Ronaldinho took time to settle in the French game and initially had trouble adapting to the playing style of his new team, despite the presence of several Brazilians. "It's more difficult here. But that's why it's interesting to play in Europe. It will help me get better," he said at the time, typically looking on the bright side.
Meanwhile, he continued to collect honours and praise with the Seleçao, for whom he has scored 27 goals in 57 matches. "For me, playing for my country is the most important thing of all," he reflects. In most people's eyes he is simply irreplaceable. His unforgettable performance against England in the 2002 FIFA World Cup Japan/Korea™ is still fresh in the memory. The eccentric free-kick that left David Seaman on his backside followed hot on the heels of another trademark run. Accelerating through the middle, Ronaldinho wrong-footed Ashley Cole with a step-over and picked out Rivaldo with a pass of pinpoint accuracy. The world was watching a genius at work in Shizuoka that day.

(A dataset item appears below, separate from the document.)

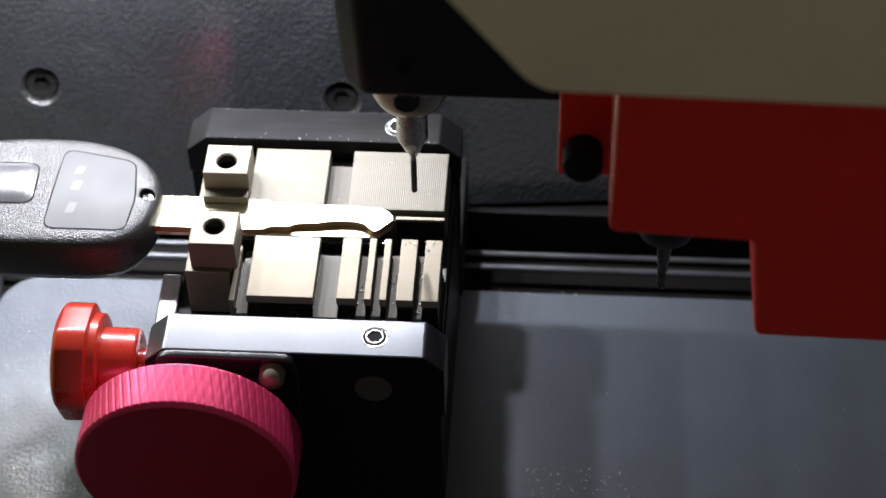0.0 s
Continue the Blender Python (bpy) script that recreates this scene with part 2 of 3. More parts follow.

The master of improvisation
"My game is all about improvisation. A striker has to improvise all the time. My goal is to destabilise my opponent. And there's no better way to do that than to keep inventing, which is why I'm always attempting new dribbles. I work and try things. And I've still got a lot to learn about surprising the opposition," he says with a big smile.
PSG soon became too small for this newly-crowned world champion, and Ronaldinho eventually joined Barcelona in July 2003 after most people expected him to go to Manchester United. It was a logical step that sees him following in the footsteps of illustrious compatriots Romario, Rivaldo and Ronaldo, all of them former Barca stars.
"Paris wasn't wasted time for me. French football gave me the opportunity to grow up and I'm very grateful for that. But here at Barcelona everything is bigger: the stadium, the crowds, the passion," he enthuses, clearly at home in Catalonia. This season, the assiduous music lover has become the conductor of his own orchestra in a Barcelona side that evokes the heady days of Cruyff.
Ronaldinho's performance in the Champions League game against AC Milan at the Camp Nou this season was close to perfection, as he inspired his side to victory by creating a goal out of almost nothing. With the ball seemingly glued to his boot on the edge of the area, he left the defence reeling from one of his patented dribbles, before rifling the ball into the top corner of the net with his left foot. Outstanding at the heart of a cast of international stars, the influence Ronaldinho had on that game - one of the year's most exciting encounters - will have been noted by every manager, captain and technical expert on Planet Football.
"When you're lucky enough to have a player like that in your team, you give him complete freedom to do what he wants. I don't give him any instructions at all," admits Frank Rijkaard, the Blaugranas Dutch manager and former AC Milan midfielder. "It's up to him whether he wants to go left, right or down the middle. He hasn't let me down since the season started. I knew he'd be effective in front of goal, but the ease with which he creates chances for his team-mates just amazes me game after game."
Ronaldinho's ever-present smile has long since won him a place in the hearts of Barca's many supporters, and in such a welcoming environment he can even afford to laugh at himself a little. "I'm ugly, but I've got charm," he jokes. Charm, unquestionably, and a surplus of talent to go with it.